With respect to the trial court’s further determination that the filings were intended “to cause unnecessary delay in this matter, and to needlessly increase the cost of litigation,” we note that Rice Law also filed, as the trial court found, a “Motion to Consider Potential Conflicts of Interest Arising from Dual Representation of Plaintiff and GAL And If Found, to Remove Counsel of Record” — a motion directly arising out of the Amended Objection to GAL. The granting of this motion — seeking removal of Ms. Johns’ attorney from all proceedings and not just with respect to the action involving the GAL — would unquestionably have delayed the proceedings and increased the cost of litigation by requiring Ms. Johns and her daughter to obtain new counsel. This additional filing supports the trial court’s finding that the purpose of the Amended Objection to GAL was to delay the proceedings and increase the cost of litigation.

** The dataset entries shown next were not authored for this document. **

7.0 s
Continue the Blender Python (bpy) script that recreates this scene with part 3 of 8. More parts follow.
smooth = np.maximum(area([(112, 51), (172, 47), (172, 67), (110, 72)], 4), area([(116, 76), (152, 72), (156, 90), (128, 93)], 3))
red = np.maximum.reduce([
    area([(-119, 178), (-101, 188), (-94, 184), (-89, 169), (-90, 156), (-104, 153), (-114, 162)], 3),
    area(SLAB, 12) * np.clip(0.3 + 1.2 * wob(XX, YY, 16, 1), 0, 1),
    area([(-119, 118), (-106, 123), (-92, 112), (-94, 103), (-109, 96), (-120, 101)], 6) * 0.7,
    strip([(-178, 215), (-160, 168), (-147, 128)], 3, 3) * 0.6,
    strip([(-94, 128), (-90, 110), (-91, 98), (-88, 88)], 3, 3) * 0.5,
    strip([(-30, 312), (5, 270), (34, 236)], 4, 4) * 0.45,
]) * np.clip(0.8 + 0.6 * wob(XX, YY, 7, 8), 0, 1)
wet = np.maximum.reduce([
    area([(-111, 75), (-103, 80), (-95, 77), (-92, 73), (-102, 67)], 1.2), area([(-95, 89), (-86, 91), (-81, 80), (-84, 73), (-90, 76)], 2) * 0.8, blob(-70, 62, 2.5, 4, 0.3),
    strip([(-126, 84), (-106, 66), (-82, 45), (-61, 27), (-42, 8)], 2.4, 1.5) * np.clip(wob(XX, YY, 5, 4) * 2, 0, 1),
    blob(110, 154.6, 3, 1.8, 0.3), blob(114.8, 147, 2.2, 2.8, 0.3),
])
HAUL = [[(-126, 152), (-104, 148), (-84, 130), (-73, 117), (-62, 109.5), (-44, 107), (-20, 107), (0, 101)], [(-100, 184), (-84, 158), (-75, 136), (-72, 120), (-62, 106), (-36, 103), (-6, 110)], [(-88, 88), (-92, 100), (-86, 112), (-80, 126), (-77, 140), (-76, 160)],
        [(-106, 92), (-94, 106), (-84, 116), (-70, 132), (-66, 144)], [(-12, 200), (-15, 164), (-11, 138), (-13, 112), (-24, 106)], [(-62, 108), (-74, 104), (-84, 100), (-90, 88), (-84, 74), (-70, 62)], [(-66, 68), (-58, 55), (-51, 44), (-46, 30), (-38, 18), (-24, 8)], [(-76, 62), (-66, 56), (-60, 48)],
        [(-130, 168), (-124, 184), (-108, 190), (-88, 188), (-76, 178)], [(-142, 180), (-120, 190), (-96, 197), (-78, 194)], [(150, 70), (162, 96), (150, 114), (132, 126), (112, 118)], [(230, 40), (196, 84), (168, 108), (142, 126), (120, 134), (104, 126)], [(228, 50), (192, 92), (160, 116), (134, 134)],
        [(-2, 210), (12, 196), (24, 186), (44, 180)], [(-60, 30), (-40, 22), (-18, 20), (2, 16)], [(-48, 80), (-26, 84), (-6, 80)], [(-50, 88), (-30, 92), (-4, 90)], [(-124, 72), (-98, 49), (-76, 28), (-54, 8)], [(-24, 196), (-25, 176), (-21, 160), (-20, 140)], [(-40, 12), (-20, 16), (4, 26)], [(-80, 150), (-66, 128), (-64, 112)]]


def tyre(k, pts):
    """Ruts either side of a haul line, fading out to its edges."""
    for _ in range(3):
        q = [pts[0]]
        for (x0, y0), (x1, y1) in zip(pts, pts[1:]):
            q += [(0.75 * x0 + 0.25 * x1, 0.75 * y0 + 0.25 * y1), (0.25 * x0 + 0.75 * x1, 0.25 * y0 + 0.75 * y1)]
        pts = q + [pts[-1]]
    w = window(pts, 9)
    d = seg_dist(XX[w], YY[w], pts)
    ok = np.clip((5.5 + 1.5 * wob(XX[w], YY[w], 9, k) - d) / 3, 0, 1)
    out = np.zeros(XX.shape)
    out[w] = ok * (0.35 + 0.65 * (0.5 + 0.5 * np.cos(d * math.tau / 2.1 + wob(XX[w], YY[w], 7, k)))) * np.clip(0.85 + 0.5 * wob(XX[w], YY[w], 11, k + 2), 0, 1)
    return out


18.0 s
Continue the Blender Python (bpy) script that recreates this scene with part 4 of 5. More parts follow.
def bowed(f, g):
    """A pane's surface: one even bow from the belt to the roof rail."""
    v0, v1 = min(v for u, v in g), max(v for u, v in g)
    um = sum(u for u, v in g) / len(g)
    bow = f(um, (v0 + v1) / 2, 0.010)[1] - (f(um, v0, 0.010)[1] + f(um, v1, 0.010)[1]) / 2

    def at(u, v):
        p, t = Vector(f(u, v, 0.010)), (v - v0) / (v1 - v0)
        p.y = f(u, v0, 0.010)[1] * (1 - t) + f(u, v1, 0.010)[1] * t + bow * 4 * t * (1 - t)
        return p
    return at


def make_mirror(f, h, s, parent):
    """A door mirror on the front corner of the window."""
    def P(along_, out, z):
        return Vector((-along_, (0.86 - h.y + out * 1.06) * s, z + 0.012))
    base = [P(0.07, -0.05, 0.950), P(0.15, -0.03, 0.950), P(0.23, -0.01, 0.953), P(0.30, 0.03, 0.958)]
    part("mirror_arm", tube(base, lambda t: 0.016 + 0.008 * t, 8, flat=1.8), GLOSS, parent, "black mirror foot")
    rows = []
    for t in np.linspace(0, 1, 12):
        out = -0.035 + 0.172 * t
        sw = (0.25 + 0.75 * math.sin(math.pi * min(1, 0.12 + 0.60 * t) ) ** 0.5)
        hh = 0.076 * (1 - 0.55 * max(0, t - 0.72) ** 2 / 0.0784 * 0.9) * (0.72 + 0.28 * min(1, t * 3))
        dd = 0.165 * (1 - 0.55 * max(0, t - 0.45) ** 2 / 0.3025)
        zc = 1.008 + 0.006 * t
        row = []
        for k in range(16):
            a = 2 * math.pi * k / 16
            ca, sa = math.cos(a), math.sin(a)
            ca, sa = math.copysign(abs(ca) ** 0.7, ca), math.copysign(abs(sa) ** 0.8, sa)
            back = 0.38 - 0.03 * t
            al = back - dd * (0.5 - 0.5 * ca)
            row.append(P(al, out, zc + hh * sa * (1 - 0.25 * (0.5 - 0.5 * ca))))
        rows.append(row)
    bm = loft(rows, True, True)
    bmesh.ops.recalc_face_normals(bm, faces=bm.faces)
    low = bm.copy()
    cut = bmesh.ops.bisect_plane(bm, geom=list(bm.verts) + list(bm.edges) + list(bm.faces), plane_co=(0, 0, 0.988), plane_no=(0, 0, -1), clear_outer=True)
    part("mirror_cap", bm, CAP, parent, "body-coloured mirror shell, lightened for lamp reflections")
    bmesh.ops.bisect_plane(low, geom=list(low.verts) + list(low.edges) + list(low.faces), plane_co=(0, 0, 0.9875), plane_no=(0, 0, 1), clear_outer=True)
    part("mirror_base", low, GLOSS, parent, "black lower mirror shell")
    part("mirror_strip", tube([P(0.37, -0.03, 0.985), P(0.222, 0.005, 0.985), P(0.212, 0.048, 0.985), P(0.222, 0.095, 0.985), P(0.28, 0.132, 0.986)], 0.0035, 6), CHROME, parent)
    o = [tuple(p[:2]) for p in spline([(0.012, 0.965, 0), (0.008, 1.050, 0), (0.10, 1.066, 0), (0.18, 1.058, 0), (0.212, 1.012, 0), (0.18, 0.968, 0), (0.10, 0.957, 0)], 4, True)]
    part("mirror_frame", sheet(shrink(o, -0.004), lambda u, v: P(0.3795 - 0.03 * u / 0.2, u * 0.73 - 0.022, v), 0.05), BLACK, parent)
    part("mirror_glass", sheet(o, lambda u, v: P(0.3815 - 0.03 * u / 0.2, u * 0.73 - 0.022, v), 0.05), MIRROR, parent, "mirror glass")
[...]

Rice Law, however, further argues that the sanctions award was in error because Mr. Johns himself should have been awarded sanctions based on Ms. Johns’ proceeding improperly in pursuing the DVPO on behalf of Jessica Johns. That argument is, however, beside the point since it does not address the issue whether Rice Law had an improper purpose in filing the Amended Objection to GAL and the supporting Memorandum of Law. The time-honored phrase that “two wrongs don’t make a right” illustrates the fallacy of Rice Law’s logic.

Therefore, we hold that the trial court properly concluded, based upon an objective test, that the filing of the Amended Objection to GAL and supporting Memorandum of Law violated the improper purpose prong of Rule 11. Accordingly, the trial court did not err in concluding that Rice Law was subject to Rule 11 sanctions.

The final step in reviewing the imposition of Rule 11 sanctions requires this Court to consider, under an abuse of discretion standard, the appropriateness of the sanction actually imposed. Turner, 325 N.C. at 165, 381 S.E.2d at 714. Since Rice Law has not argued that the trial court abused its discretion when it sanctioned Rice Law in the amount of $1,000.00, we need not specifically address that issue, *214and we affirm the trial court’s order requiring Rice Law to pay $1,000.00 in attorneys’ fees as a Rule 11 sanction.

In its final argument on appeal, Rice Law contends that the trial court erred in dismissing several motions it filed on behalf of Mr. Johns. In its 20 April 2007 order, the trial court “summarily dismissed” Mr. Johns’ (1) Motion for Sanctions; (2) Motion to Strike Amended Complaint; (3) Motion to Consider Conflicts of Interest; and (4) Amended Objection to GAL. Rice Law contends that the trial court should have held a hearing to consider evidence regarding these motions prior to dismissing them.

“Clearly, North Carolina law does not permit the taking of an appeal by one who is not a party to the action.” Seeley v. Seeley, 102 N.C. App. 572, 573, 402 S.E.2d 870, 871 (1991) (addressing appeal by attorney of order reducing amount of attorneys’ fees awarded). Neither a law firm nor an individual attorney is a party to an action brought on behalf of a client. Id. at 572, 402 S.E.2d at 871. Thus, Rice Law lacks standing to challenge the dismissal of Mr. Johns’ motions in its appeal from the Rule 11 sanctions.

Affirmed.

Judge CALABRIA concurs. Judge WYNN concurs with a separate opinion.

. Although the notice of appeal filed in this case was on behalf of both Rice Law and Mr. Johns, Mr. Johns has proceeded with a separate appeal (COA07-1411) and, therefore, this opinion addresses only the issues relating to Rice Law’s appeal.

. Nothing in this opinion is intended to hold that the type of information presented by Mr. Johns, if in admissible form, would never be relevant with respect to the appointment of a GAL. We simply hold that Rice Law has failed to demonstrate, for this case, the relevance of the information.